■ Short exercise ■
Give the listing again exactly, omitting its images.

● ● ●

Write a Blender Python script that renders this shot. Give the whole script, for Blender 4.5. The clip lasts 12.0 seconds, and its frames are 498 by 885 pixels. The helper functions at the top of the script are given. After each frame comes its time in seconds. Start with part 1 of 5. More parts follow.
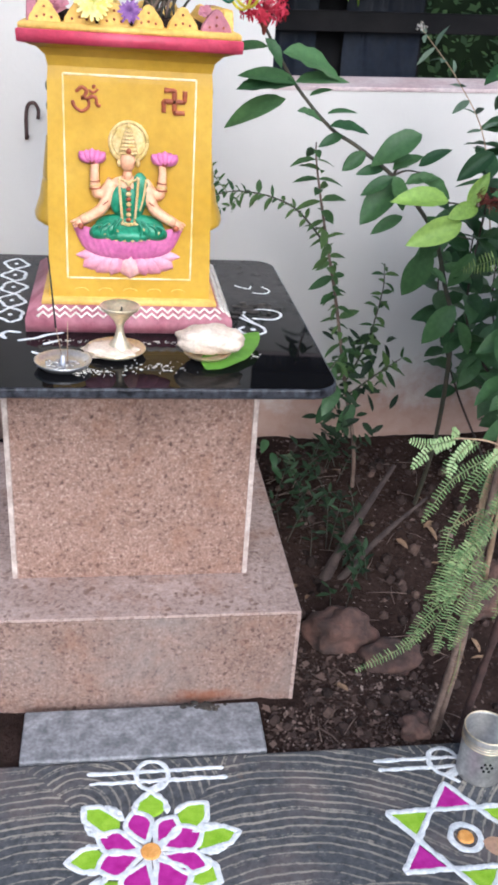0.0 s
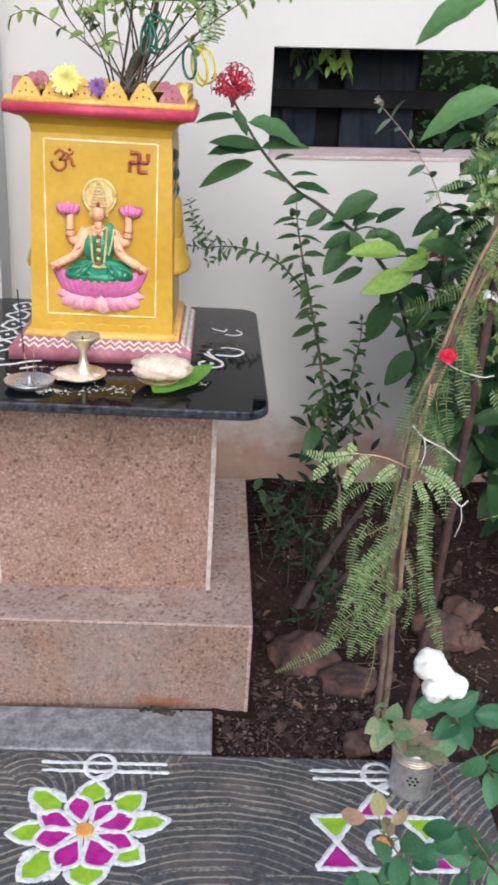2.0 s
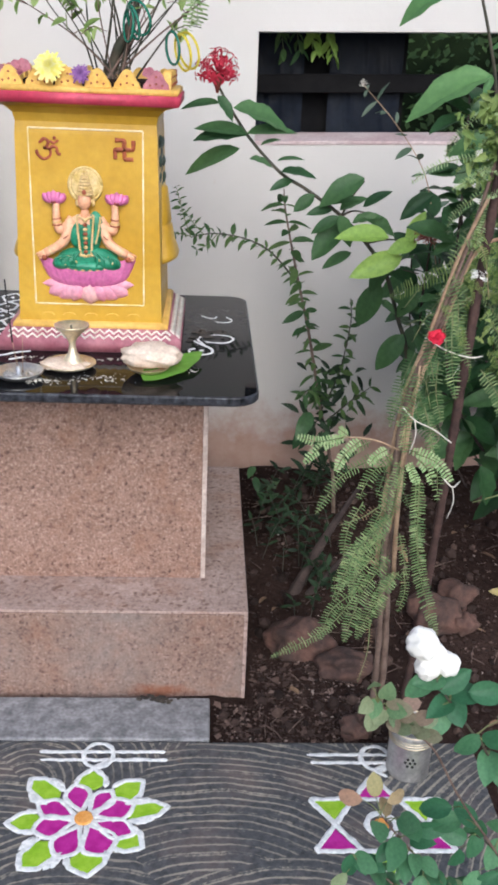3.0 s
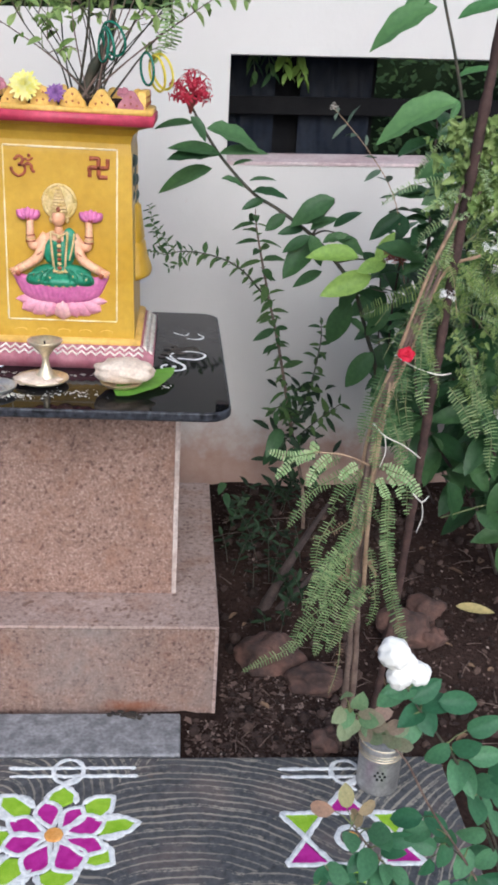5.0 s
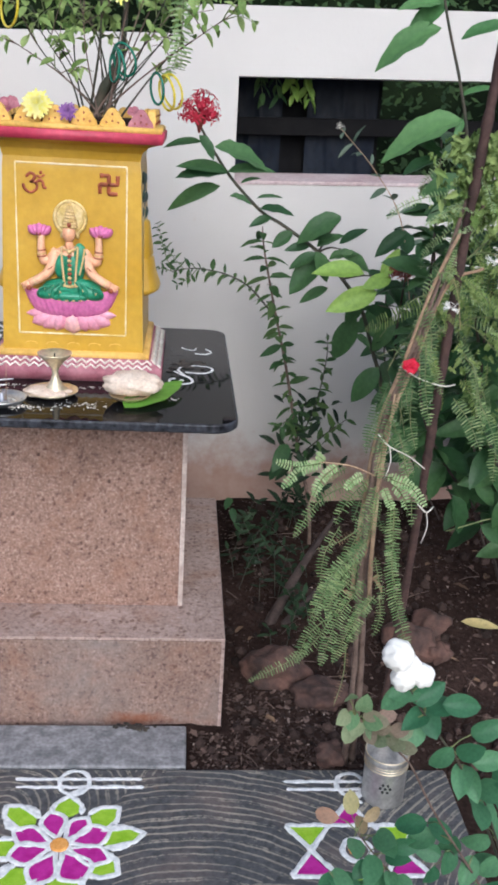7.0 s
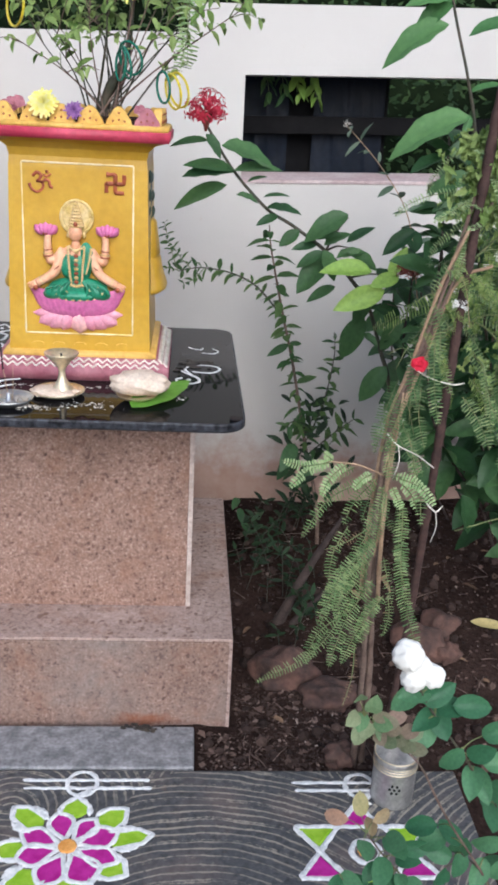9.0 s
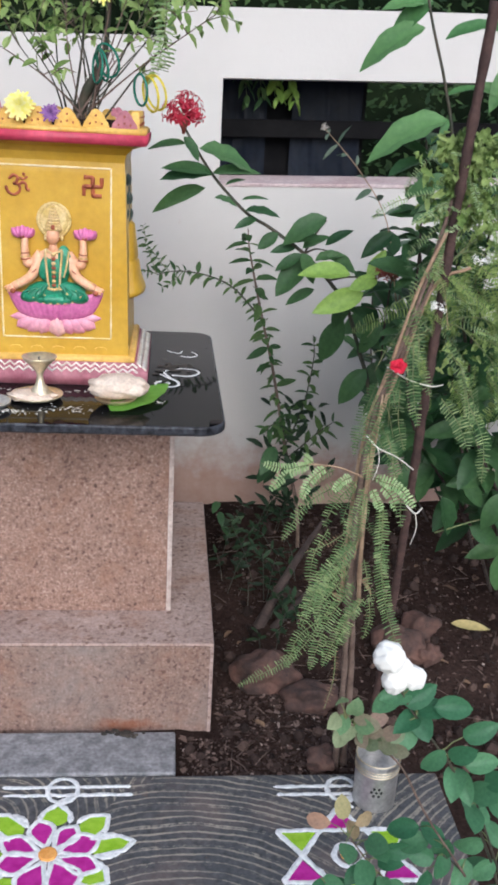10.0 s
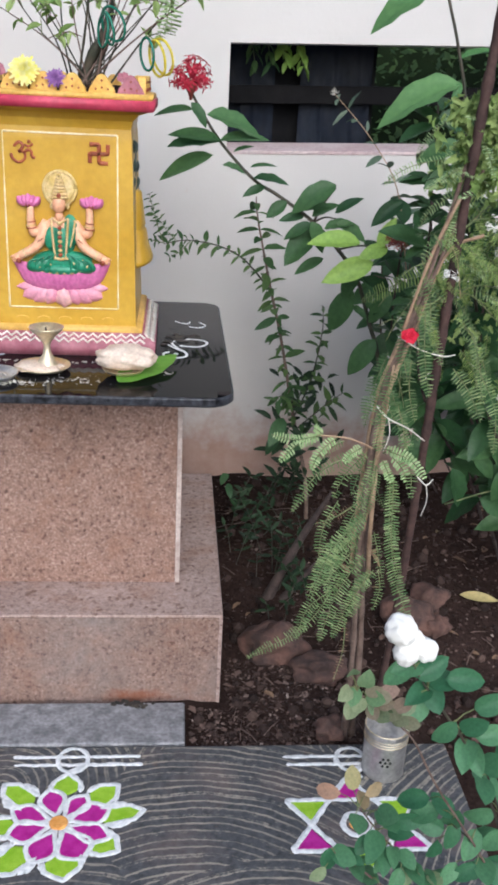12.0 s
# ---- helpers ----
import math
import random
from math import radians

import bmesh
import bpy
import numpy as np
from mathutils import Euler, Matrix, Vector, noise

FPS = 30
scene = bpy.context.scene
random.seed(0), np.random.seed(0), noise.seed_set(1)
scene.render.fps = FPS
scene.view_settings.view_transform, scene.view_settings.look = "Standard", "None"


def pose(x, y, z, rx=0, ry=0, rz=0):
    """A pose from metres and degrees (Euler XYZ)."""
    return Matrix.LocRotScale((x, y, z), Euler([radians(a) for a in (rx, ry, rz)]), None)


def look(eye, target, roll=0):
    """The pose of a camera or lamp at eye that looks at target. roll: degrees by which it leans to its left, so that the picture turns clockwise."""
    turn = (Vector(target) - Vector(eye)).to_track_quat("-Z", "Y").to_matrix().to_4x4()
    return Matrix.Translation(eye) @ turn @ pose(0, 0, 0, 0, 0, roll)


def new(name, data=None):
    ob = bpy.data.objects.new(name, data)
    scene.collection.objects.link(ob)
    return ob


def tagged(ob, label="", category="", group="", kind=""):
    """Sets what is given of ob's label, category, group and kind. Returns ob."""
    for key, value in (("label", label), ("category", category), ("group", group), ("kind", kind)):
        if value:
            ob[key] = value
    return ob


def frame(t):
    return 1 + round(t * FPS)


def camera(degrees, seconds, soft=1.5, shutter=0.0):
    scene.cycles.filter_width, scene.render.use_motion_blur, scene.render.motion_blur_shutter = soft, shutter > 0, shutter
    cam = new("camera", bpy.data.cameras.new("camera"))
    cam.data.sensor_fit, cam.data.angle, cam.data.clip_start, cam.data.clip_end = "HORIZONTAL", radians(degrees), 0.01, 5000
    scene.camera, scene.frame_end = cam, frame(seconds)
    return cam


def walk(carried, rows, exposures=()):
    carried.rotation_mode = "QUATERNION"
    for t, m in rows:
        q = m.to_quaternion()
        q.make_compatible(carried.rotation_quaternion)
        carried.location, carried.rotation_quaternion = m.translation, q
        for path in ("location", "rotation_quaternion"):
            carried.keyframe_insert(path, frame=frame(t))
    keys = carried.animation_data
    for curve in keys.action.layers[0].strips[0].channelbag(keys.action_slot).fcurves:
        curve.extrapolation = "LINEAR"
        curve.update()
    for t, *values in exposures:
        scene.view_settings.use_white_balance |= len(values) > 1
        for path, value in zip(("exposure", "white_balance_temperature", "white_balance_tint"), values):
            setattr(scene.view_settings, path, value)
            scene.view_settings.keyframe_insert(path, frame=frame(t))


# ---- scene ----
cam = camera(30.9, 12.0, soft=3.3)
PATH = [
    (0, (0.169, 0.067, 1.509), (0.462, 1.828, 0.606), 4.1),
    (0.5, (0.264, -0.02, 1.502), (0.467, 1.795, 0.686), 4.2),
    (1, (0.375, -0.096, 1.507), (0.564, 1.717, 0.684), 5.9),
    (1.5, (0.437, -0.155, 1.506), (0.586, 1.677, 0.718), 5.3),
    (2, (0.463, -0.184, 1.508), (0.552, 1.661, 0.742), 3.4),
    (2.5, (0.468, -0.191, 1.503), (0.532, 1.655, 0.737), 2.8),
    (3, (0.472, -0.187, 1.498), (0.572, 1.65, 0.714), 2.4),
    (5, (0.461, -0.207, 1.5), (0.632, 1.642, 0.756), 3.4),
    (5.5, (0.463, -0.22, 1.498), (0.667, 1.644, 0.801), 3.7),
    (6, (0.461, -0.23, 1.496), (0.648, 1.633, 0.795), 3.4),
    (6.5, (0.456, -0.235, 1.492), (0.632, 1.633, 0.802), 3.5),
    (7, (0.46, -0.236, 1.486), (0.615, 1.632, 0.788), 3.4),
    (9, (0.459, -0.228, 1.481), (0.599, 1.641, 0.783), 3.1),
    (9.5, (0.457, -0.226, 1.48), (0.617, 1.644, 0.79), 3.1),
    (10, (0.461, -0.224, 1.477), (0.644, 1.645, 0.79), 3.2),
    (10.5, (0.457, -0.221, 1.475), (0.651, 1.644, 0.779), 3.2),
    (11, (0.461, -0.217, 1.473), (0.645, 1.643, 0.764), 3.2),
    (11.5, (0.458, -0.214, 1.472), (0.631, 1.641, 0.745), 3.0),
    (12, (0.458, -0.21, 1.47), (0.627, 1.638, 0.724), 3.0),
]
walk(cam, [(t, look(eye, target, roll)) for t, eye, target, roll in PATH],
     [(0, 0.36, 5200, 8), (1.0, 0.15, 5380, 8), (2.5, 0.11, 5430, 8), (5.5, 0.01, 5300, 8), (12, 0.04, 5340, 8)])

# ---- world and light ----
world = bpy.data.worlds.new("overcast_sky")
scene.world = world
world.use_nodes = True
wn = world.node_tree
sky = wn.nodes.new("ShaderNodeTexSky")
sky.sky_type, sky.sun_disc = "NISHITA", False
sky.sun_elevation, sky.sun_rotation = radians(32), radians(173)
sky.air_density, sky.dust_density = 0.7, 9.0
wn.links.new(sky.outputs[0], wn.nodes["Background"].inputs["Color"])
wn.nodes["Background"].inputs["Strength"].default_value = 0.15
sun = new("sun", bpy.data.lights.new("sun", "SUN"))
sun.data.energy, sun.data.angle, sun.data.color = 1.25, radians(110), (1.0, 0.985, 0.97)
sun.matrix_world = look((0.35, -3.0, 1.9), (0, 0, 0))


# ---- materials ----
def ramp(nt, fac, stops):
    r = nt.nodes.new("ShaderNodeValToRGB")
    els = r.color_ramp.elements
    while len(els) < len(stops):
        els.new(0.5)
    for e, (p, c) in zip(els, stops):
        e.position, e.color = p, (*c, 1) if len(c) == 3 else c
    nt.links.new(fac, r.inputs[0])
    return r.outputs[0]


def noise_tex(nt, vec, scale, detail=4, rough=0.55):
    n = nt.nodes.new("ShaderNodeTexNoise")
    n.inputs["Scale"].default_value, n.inputs["Detail"].default_value, n.inputs["Roughness"].default_value = scale, detail, rough
    nt.links.new(vec, n.inputs["Vector"])
    return n.outputs[0]


def mixc(nt, fac, a, b, mode="MIX"):
    m = nt.nodes.new("ShaderNodeMix")
    m.data_type, m.blend_type = "RGBA", mode
    for sock, v in ((m.inputs[0], fac), (m.inputs[6], a), (m.inputs[7], b)):
        if isinstance(v, (int, float)):
            sock.default_value = v
        elif isinstance(v, tuple):
            sock.default_value = (*v, 1)
        else:
            nt.links.new(v, sock)
    return m.outputs[2]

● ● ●

■ Answer to this exercise ■
Write a Blender Python script that renders this shot. Give the whole script, for Blender 4.5. The clip lasts 12.0 seconds, and its frames are 498 by 885 pixels. The helper functions at the top of the script are given. After each frame comes its time in seconds. Start with part 1 of 5. More parts follow.
0.0 s
2.0 s
3.0 s
5.0 s
7.0 s
9.0 s
10.0 s
12.0 s
# ---- helpers ----
import math
import random
from math import radians

import bmesh
import bpy
import numpy as np
from mathutils import Euler, Matrix, Vector, noise

FPS = 30
scene = bpy.context.scene
random.seed(0), np.random.seed(0), noise.seed_set(1)
scene.render.fps = FPS
scene.view_settings.view_transform, scene.view_settings.look = "Standard", "None"


def pose(x, y, z, rx=0, ry=0, rz=0):
    """A pose from metres and degrees (Euler XYZ)."""
    return Matrix.LocRotScale((x, y, z), Euler([radians(a) for a in (rx, ry, rz)]), None)


def look(eye, target, roll=0):
    """The pose of a camera or lamp at eye that looks at target. roll: degrees by which it leans to its left, so that the picture turns clockwise."""
    turn = (Vector(target) - Vector(eye)).to_track_quat("-Z", "Y").to_matrix().to_4x4()
    return Matrix.Translation(eye) @ turn @ pose(0, 0, 0, 0, 0, roll)


def new(name, data=None):
    ob = bpy.data.objects.new(name, data)
    scene.collection.objects.link(ob)
    return ob


def tagged(ob, label="", category="", group="", kind=""):
    """Sets what is given of ob's label, category, group and kind. Returns ob."""
    for key, value in (("label", label), ("category", category), ("group", group), ("kind", kind)):
        if value:
            ob[key] = value
    return ob


def frame(t):
    return 1 + round(t * FPS)


def camera(degrees, seconds, soft=1.5, shutter=0.0):
    scene.cycles.filter_width, scene.render.use_motion_blur, scene.render.motion_blur_shutter = soft, shutter > 0, shutter
    cam = new("camera", bpy.data.cameras.new("camera"))
    cam.data.sensor_fit, cam.data.angle, cam.data.clip_start, cam.data.clip_end = "HORIZONTAL", radians(degrees), 0.01, 5000
    scene.camera, scene.frame_end = cam, frame(seconds)
    return cam


def walk(carried, rows, exposures=()):
    carried.rotation_mode = "QUATERNION"
    for t, m in rows:
        q = m.to_quaternion()
        q.make_compatible(carried.rotation_quaternion)
        carried.location, carried.rotation_quaternion = m.translation, q
        for path in ("location", "rotation_quaternion"):
            carried.keyframe_insert(path, frame=frame(t))
    keys = carried.animation_data
    for curve in keys.action.layers[0].strips[0].channelbag(keys.action_slot).fcurves:
        curve.extrapolation = "LINEAR"
        curve.update()
    for t, *values in exposures:
        scene.view_settings.use_white_balance |= len(values) > 1
        for path, value in zip(("exposure", "white_balance_temperature", "white_balance_tint"), values):
            setattr(scene.view_settings, path, value)
            scene.view_settings.keyframe_insert(path, frame=frame(t))


# ---- scene ----
cam = camera(30.9, 12.0, soft=3.3)
PATH = [
    (0, (0.169, 0.067, 1.509), (0.462, 1.828, 0.606), 4.1),
    (0.5, (0.264, -0.02, 1.502), (0.467, 1.795, 0.686), 4.2),
    (1, (0.375, -0.096, 1.507), (0.564, 1.717, 0.684), 5.9),
    (1.5, (0.437, -0.155, 1.506), (0.586, 1.677, 0.718), 5.3),
    (2, (0.463, -0.184, 1.508), (0.552, 1.661, 0.742), 3.4),
    (2.5, (0.468, -0.191, 1.503), (0.532, 1.655, 0.737), 2.8),
    (3, (0.472, -0.187, 1.498), (0.572, 1.65, 0.714), 2.4),
    (5, (0.461, -0.207, 1.5), (0.632, 1.642, 0.756), 3.4),
    (5.5, (0.463, -0.22, 1.498), (0.667, 1.644, 0.801), 3.7),
    (6, (0.461, -0.23, 1.496), (0.648, 1.633, 0.795), 3.4),
    (6.5, (0.456, -0.235, 1.492), (0.632, 1.633, 0.802), 3.5),
    (7, (0.46, -0.236, 1.486), (0.615, 1.632, 0.788), 3.4),
    (9, (0.459, -0.228, 1.481), (0.599, 1.641, 0.783), 3.1),
    (9.5, (0.457, -0.226, 1.48), (0.617, 1.644, 0.79), 3.1),
    (10, (0.461, -0.224, 1.477), (0.644, 1.645, 0.79), 3.2),
    (10.5, (0.457, -0.221, 1.475), (0.651, 1.644, 0.779), 3.2),
    (11, (0.461, -0.217, 1.473), (0.645, 1.643, 0.764), 3.2),
    (11.5, (0.458, -0.214, 1.472), (0.631, 1.641, 0.745), 3.0),
    (12, (0.458, -0.21, 1.47), (0.627, 1.638, 0.724), 3.0),
]
walk(cam, [(t, look(eye, target, roll)) for t, eye, target, roll in PATH],
     [(0, 0.36, 5200, 8), (1.0, 0.15, 5380, 8), (2.5, 0.11, 5430, 8), (5.5, 0.01, 5300, 8), (12, 0.04, 5340, 8)])

# ---- world and light ----
world = bpy.data.worlds.new("overcast_sky")
scene.world = world
world.use_nodes = True
wn = world.node_tree
sky = wn.nodes.new("ShaderNodeTexSky")
sky.sky_type, sky.sun_disc = "NISHITA", False
sky.sun_elevation, sky.sun_rotation = radians(32), radians(173)
sky.air_density, sky.dust_density = 0.7, 9.0
wn.links.new(sky.outputs[0], wn.nodes["Background"].inputs["Color"])
wn.nodes["Background"].inputs["Strength"].default_value = 0.15
sun = new("sun", bpy.data.lights.new("sun", "SUN"))
sun.data.energy, sun.data.angle, sun.data.color = 1.25, radians(110), (1.0, 0.985, 0.97)
sun.matrix_world = look((0.35, -3.0, 1.9), (0, 0, 0))


# ---- materials ----
def ramp(nt, fac, stops):
    r = nt.nodes.new("ShaderNodeValToRGB")
    els = r.color_ramp.elements
    while len(els) < len(stops):
        els.new(0.5)
    for e, (p, c) in zip(els, stops):
        e.position, e.color = p, (*c, 1) if len(c) == 3 else c
    nt.links.new(fac, r.inputs[0])
    return r.outputs[0]


def noise_tex(nt, vec, scale, detail=4, rough=0.55):
    n = nt.nodes.new("ShaderNodeTexNoise")
    n.inputs["Scale"].default_value, n.inputs["Detail"].default_value, n.inputs["Roughness"].default_value = scale, detail, rough
    nt.links.new(vec, n.inputs["Vector"])
    return n.outputs[0]


def mixc(nt, fac, a, b, mode="MIX"):
    m = nt.nodes.new("ShaderNodeMix")
    m.data_type, m.blend_type = "RGBA", mode
    for sock, v in ((m.inputs[0], fac), (m.inputs[6], a), (m.inputs[7], b)):
        if isinstance(v, (int, float)):
            sock.default_value = v
        elif isinstance(v, tuple):
            sock.default_value = (*v, 1)
        else:
            nt.links.new(v, sock)
    return m.outputs[2]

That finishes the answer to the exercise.